Quantum circuit algorithm for topological invariants of second order topological many-body quantum magnets

TL;DR

This paper presents a quantum circuit algorithm designed to compute many-body topological invariants in second-order topological quantum magnets, addressing a key challenge in quantum many-body physics.

Contribution

The authors develop a novel quantum circuit method using adiabatic evolution to calculate many-body topological invariants, revealing hidden topological features.

Findings

Successfully computes many-body topological invariants using quantum circuits

Uncovers hidden topological invariants depending on parameter paths

Provides a new approach to characterize topological quantum matter

Abstract

Topological quantum matter represents a flexible playground to engineer unconventional excitations. While non-interacting topological single-particle systems have been studied in detail, topology in quantum many-body systems remains an open problem. Specifically, in the quantum many-body limit, one of the challenges lies in the computational complexity of obtaining the many-body ground state and its many-body topological invariant. While algorithms to compute ground states with quantum computers have been heavily investigated, algorithms to compute topological invariants in a quantum computer are still under active development.

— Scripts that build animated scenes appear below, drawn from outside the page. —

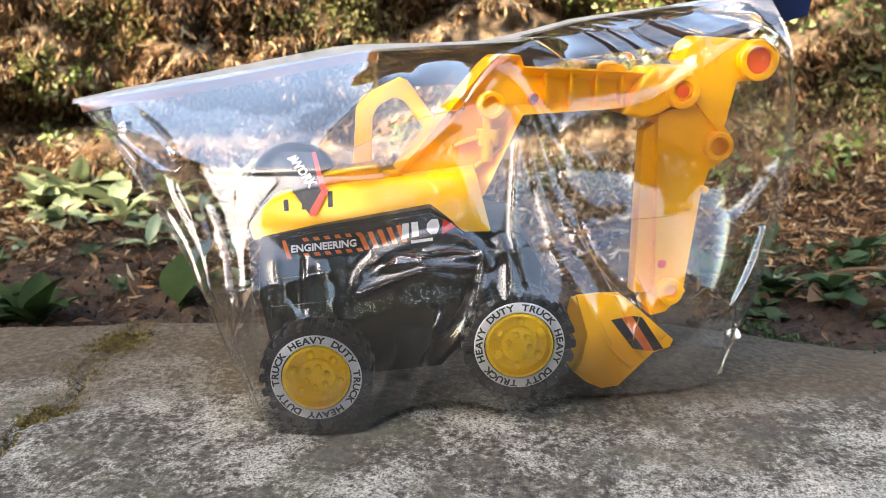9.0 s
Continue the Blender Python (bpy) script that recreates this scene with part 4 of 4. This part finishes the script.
film = finer(finer(film))
out = normals_of(film)
u, z = film[..., 0], film[..., 2]
r = random.Random(12)
small = []
for cu, cz, su, sz, turn, count in ((-45, 85, 10, 35, 115, 14), (-60, 135, 18, 18, 130, 8), (0, 75, 16, 18, 92, 10), (55, 50, 16, 28, 70, 12), (140, 110, 14, 40, 100, 14),
                                    (165, 55, 16, 25, 120, 12), (262, 90, 14, 30, 60, 14), (240, 195, 25, 12, 30, 10), (200, 195, 20, 10, 80, 8), (235, 25, 25, 14, 20, 12), (60, 172, 40, 10, 40, 8),
                                    (70, 95, 18, 12, 30, 9), (175, 165, 26, 12, 25, 10), (120, 130, 10, 40, 95, 10), (60, 30, 12, 20, 66, 10)):
    for _ in range(count // 3):
        a, ln_ = radians(turn + r.gauss(0, 22)), r.uniform(8, 30)
        x, y = cu + r.gauss(0, su) * 0.7, cz + r.gauss(0, sz) * 0.7
        small.append(((x, y), (x + ln_ * math.cos(a), y + ln_ * math.sin(a)), r.uniform(0.4, 1.1), r.uniform(0.8, 2.0)))
folds = 1.1 * fbm(u / 44, z / 36, 2) + 0.10 * fbm(u / 12 + 7, z / 15, 2) + 1.2
for line, amp, wide in FOLDS_LOOSE + FOLDS_SIDE + FOLDS_ARM + FOLDS_END + FOLDS_TOP:
    pts = through_points(np.array(line, float), np.linspace(0, 1, 4 * len(line)))
    box = (u > pts[:, 0].min() - 16) & (u < pts[:, 0].max() + 16) & (z > pts[:, 1].min() - 16) & (z < pts[:, 1].max() + 16)
    ub, zb = u[box], z[box]
    best, along = np.full(ub.shape, 1e6), 0 * ub
    for k, (a, b) in enumerate(zip(pts, pts[1:])):
        d = b - a
        t = np.clip(((ub - a[0]) * d[0] + (zb - a[1]) * d[1]) / (d @ d), 0, 1)
        far = np.hypot(ub - a[0] - t * d[0], zb - a[1] - t * d[1])
        along = np.where(far < best, (k + t) / (len(pts) - 1), along)
        best = np.minimum(best, far)
    folds[box] += amp * (np.exp(-best / wide) + 0.45 * np.exp(-best / (0.3 * wide))) * np.clip(1.0 - np.abs(2 * along - 1) ** 6, 0, 1)
for (u0, z0), (u1, z1), amp, wide in small:
    du, dz = u1 - u0, z1 - z0
    ll = math.hypot(du, dz)
    box = (u > min(u0, u1) - 16) & (u < max(u0, u1) + 16) & (z > min(z0, z1) - 16) & (z < max(z0, z1) + 16)
    ub, zb = u[box], z[box]
    t = ((ub - u0) * du + (zb - z0) * dz) / ll**2
    side = ((ub - u0) * dz - (zb - z0) * du) / ll
    side = np.abs(side - 0.10 * ll * fbm(t * 2.5 + amp, t * 0 + u0, 2))
    folds[box] += amp * np.exp(-side / wide) * np.clip(1.0 - np.abs(2 * t - 1) ** 2.5, 0, 1)
jj, ii = np.meshgrid(np.linspace(0, 1, u.shape[1]), np.linspace(0, 1, u.shape[0]))
hem = np.clip(np.minimum(np.minimum(jj, 1 - jj) / 0.04, (1 - ii) / 0.16), 0, 1)
film = film + out * (soften(folds, 1) * hem)[..., None]
film[..., 2] = np.maximum(film[..., 2], 0.8)
for lo in (True, False):
    k = 22
    band = film[:, :k] if lo else film[:, -k:]
    band = band + normals_of(band) * 0.35
    ob = film_sheet("seam", band, bag, "milky welded side seam")
    ob.data.materials.clear()
    ob.data.materials.append(SEAM)
    ob.visible_shadow = False
front = film_sheet("front_film", film, bag, "clear glossy front film with a milky crumpled corner")
front.visible_shadow = False
front.data.materials.append(MILKY)
front.data.materials.append(HAZY)
mu, mz = film[:-1, :-1, 0], film[:-1, :-1, 2]
cloudy = fbm(mu / 14, mz / 14, 3)
corner = (mz + 30 * cloudy < 46 * np.clip((mu - 168) / 40, 0, 1)) & (mu > 168)
low = (mz + 26 * cloudy < 30) & ~corner
front.data.polygons.foreach_set("material_index", (corner * 1 + low * 2).astype(np.int32).ravel())
back = np.array([FOOT, WAIST, FOLD, HEAD], float)
back[0, :, 1] = [32, 80, 108, 112, 112, 112, 112, 110, 100, 90, 60, 34]
back[1, :, 1] = [53, 84, 112, 114, 116, 118, 118, 116, 106, 96, 70, 26]
back[2, :, 1] = [141, 148, 150, 142, 136, 133, 131, 126, 118, 108, 84, 28]
back[2, 1:-1, 2] = [150, 152, 155, 160, 160, 160, 160, 165, 170, 176]
grid = through_points(back, np.linspace(0, 1, 70))
grid = through_points(grid.transpose(1, 0, 2), np.linspace(0, 1, 90)).transpose(1, 0, 2)
hem = np.clip(np.minimum(np.minimum(*np.meshgrid(np.linspace(0, 1, 90), np.linspace(0, 1, 70))), 1) * 8, 0, 1)
grid = grid + normals_of(grid) * (2.5 * fbm(grid[..., 0] / 24 + 50, grid[..., 2] / 20, 3) * hem)[..., None]
film_sheet("back_film", grid, bag, "clear glossy back film").visible_shadow = False
LINE = np.array(HEAD + [(331, 43, 232)], float)


def card_band(name, x0, x1, y0, z0, y1, z1, mat, parent, label, thick=0.5, slim=False):
    """A card band that follows the header's line, from offset (y0, z0) to (y1, z1) across it."""
    b = bmesh.new()
    lines = []
    for x in np.linspace(x0, x1, 70):
        s_ = float(np.interp(x, (-120, -30, 40, 110, 270, 312), (0.45, 0.9, 0.95, 0.65, 0.3, 0.9))) if slim else 1.0
        y, z = np.interp(x, LINE[:, 0], LINE[:, 1]), np.interp(x, LINE[:, 0], LINE[:, 2]) + 0.8 * math.sin(x / 26.0)
        lines.append([b.verts.new((x * MM, (y + y0 + s_ * (y1 - y0) * k + 1.2 * math.sin(x / 31.0 + 3 * k)) * MM, (z + z0 + s_ * (z1 - z0) * k) * MM)) for k in (0, 0.5, 1)])
    for p, q in zip(lines, lines[1:]):
        for c in range(2):
            b.faces.new((p[c], q[c], q[c + 1], p[c + 1]))
    bmesh.ops.solidify(b, geom=b.faces[:], thickness=thick * MM)
    return part(name, b, mat, parent, label, 40)


card_band("card_header", -121, 331, -1.5, -1.5, 16, 4.0, CARD, bag, "grey-white folded card header", 0.5, True)
card_band("printed_flap", 70, 329, 16, -26, 9, -1.0, NAVY, bag, "navy printed card flap")
card_band("printed_flap", -119, 70, 20, -9, 12, -0.5, CARD_ORANGE, bag, "brown-orange printed card flap")
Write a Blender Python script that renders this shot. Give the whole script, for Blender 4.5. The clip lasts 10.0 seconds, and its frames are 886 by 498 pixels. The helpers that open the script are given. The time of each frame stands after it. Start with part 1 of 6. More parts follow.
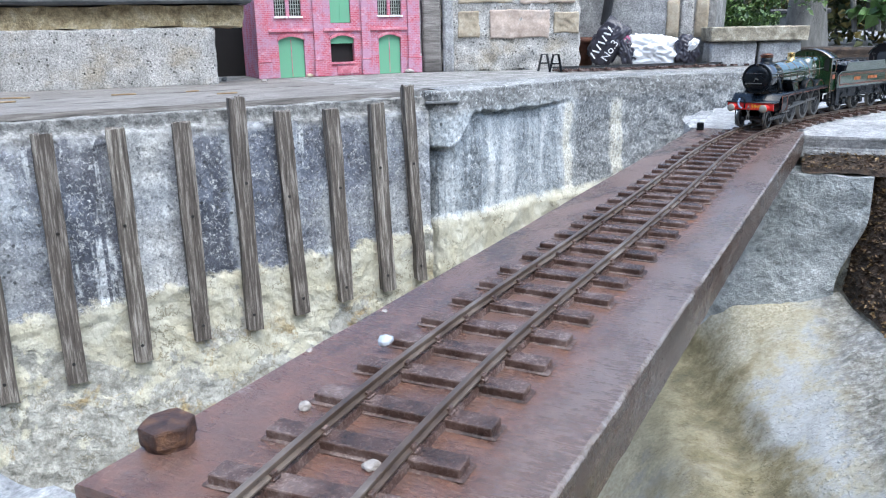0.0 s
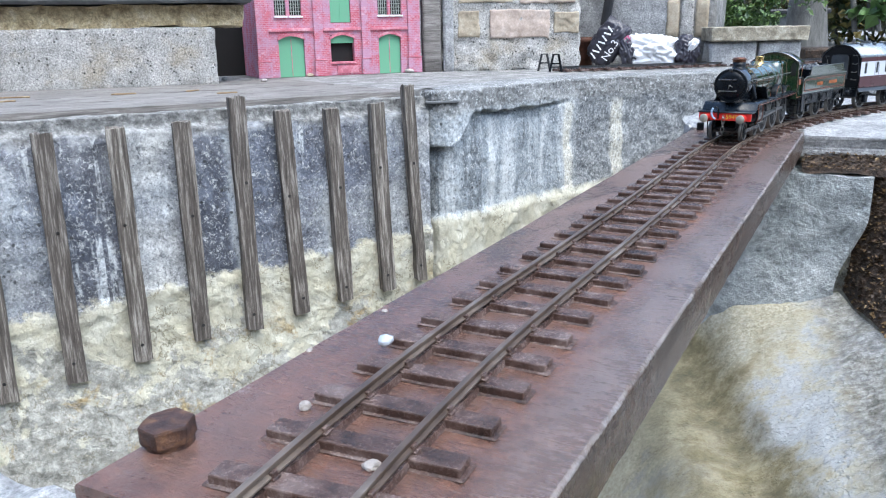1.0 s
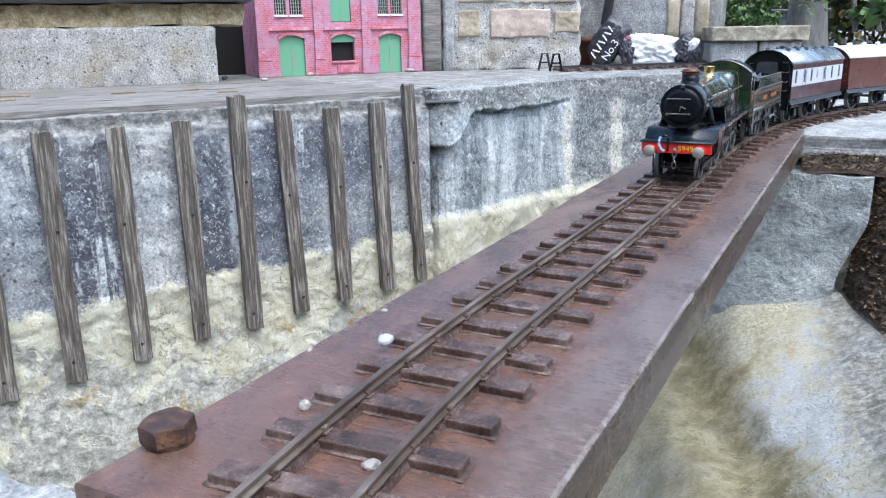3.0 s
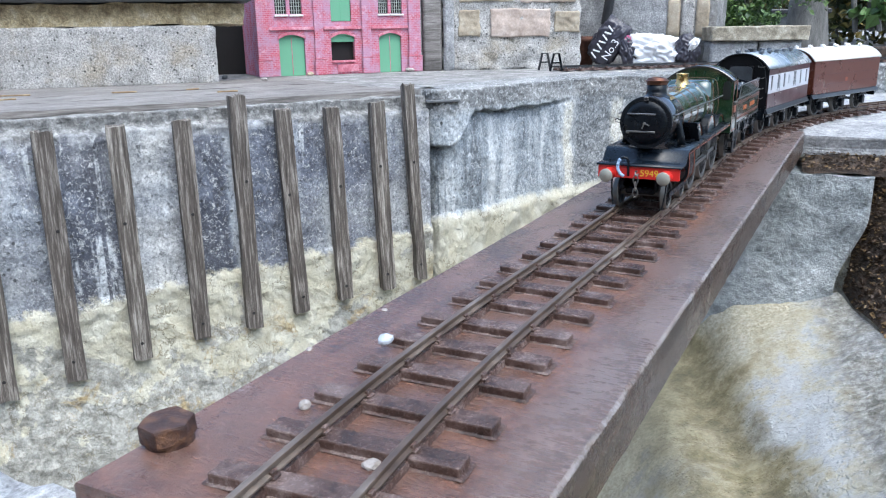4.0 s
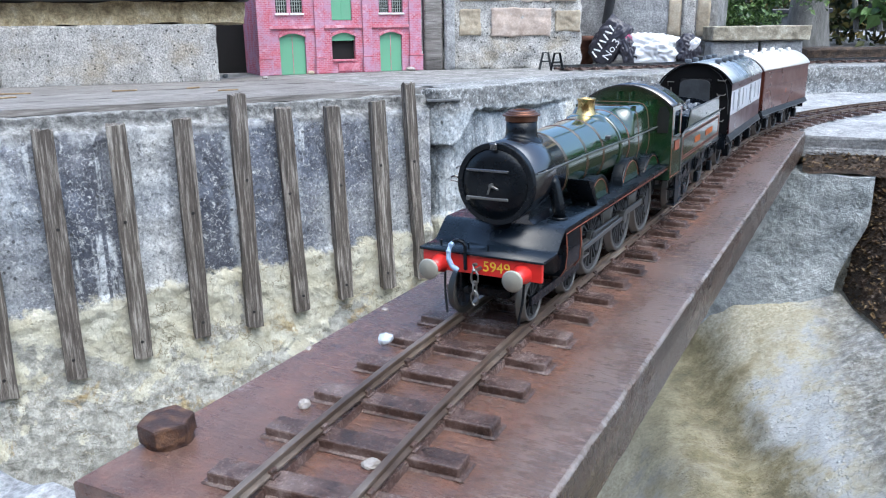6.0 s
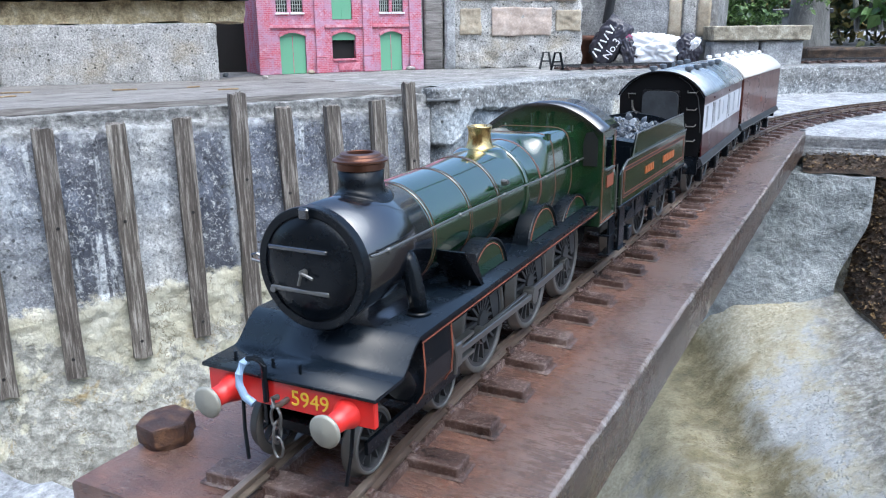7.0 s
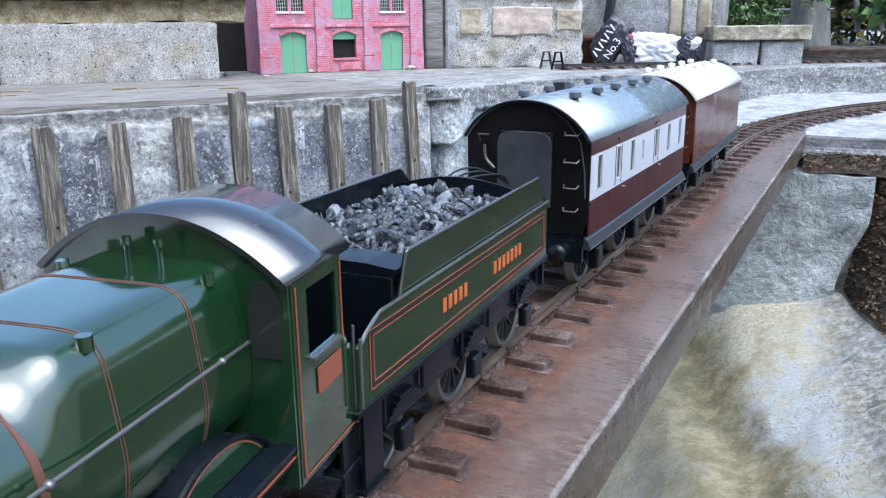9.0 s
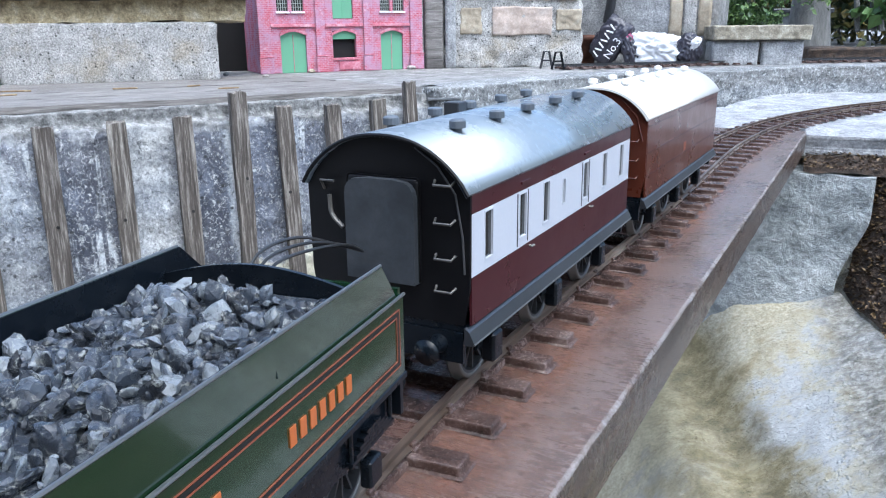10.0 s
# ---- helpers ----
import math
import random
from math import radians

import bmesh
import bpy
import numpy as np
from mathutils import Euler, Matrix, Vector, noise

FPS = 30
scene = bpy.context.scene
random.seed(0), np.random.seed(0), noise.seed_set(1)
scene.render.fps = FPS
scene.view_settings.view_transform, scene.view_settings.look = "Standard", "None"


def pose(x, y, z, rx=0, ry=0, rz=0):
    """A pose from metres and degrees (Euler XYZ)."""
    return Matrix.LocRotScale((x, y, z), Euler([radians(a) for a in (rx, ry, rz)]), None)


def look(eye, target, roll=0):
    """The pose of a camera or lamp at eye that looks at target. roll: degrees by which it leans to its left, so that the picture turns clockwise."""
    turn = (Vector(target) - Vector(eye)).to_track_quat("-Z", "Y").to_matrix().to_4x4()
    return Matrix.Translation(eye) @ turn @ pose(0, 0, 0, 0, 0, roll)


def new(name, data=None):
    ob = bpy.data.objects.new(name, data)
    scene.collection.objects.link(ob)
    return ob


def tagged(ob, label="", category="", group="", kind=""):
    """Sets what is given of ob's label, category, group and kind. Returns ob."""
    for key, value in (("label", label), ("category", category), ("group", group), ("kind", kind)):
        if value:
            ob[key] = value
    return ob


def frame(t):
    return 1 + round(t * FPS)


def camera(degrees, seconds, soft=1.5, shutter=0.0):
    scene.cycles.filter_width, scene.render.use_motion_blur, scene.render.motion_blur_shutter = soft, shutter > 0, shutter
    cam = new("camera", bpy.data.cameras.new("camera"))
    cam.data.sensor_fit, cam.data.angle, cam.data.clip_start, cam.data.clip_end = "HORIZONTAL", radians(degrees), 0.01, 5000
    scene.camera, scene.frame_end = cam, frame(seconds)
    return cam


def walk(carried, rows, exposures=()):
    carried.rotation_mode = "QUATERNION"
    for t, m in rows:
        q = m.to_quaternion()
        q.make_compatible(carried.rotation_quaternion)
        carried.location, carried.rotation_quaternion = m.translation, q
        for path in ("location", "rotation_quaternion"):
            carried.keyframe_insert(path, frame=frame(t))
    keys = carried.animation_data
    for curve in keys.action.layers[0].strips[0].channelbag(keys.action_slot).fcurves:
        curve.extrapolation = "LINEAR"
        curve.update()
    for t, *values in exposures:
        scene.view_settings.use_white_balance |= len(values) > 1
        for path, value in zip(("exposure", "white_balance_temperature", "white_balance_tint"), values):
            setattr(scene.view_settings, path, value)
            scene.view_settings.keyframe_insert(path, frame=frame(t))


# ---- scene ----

Here we demonstrate a quantum circuit to compute the many-body topological invariant of a second-order topological quantum magnet encoded in qubits. Our algorithm relies on a quantum circuit adiabatic evolution in transverse paths in parameter space, and we uncover hidden topological invariants depending on the traversed path. Our work puts forward an algorithm to leverage quantum computers to characterize many-body topological quantum matter.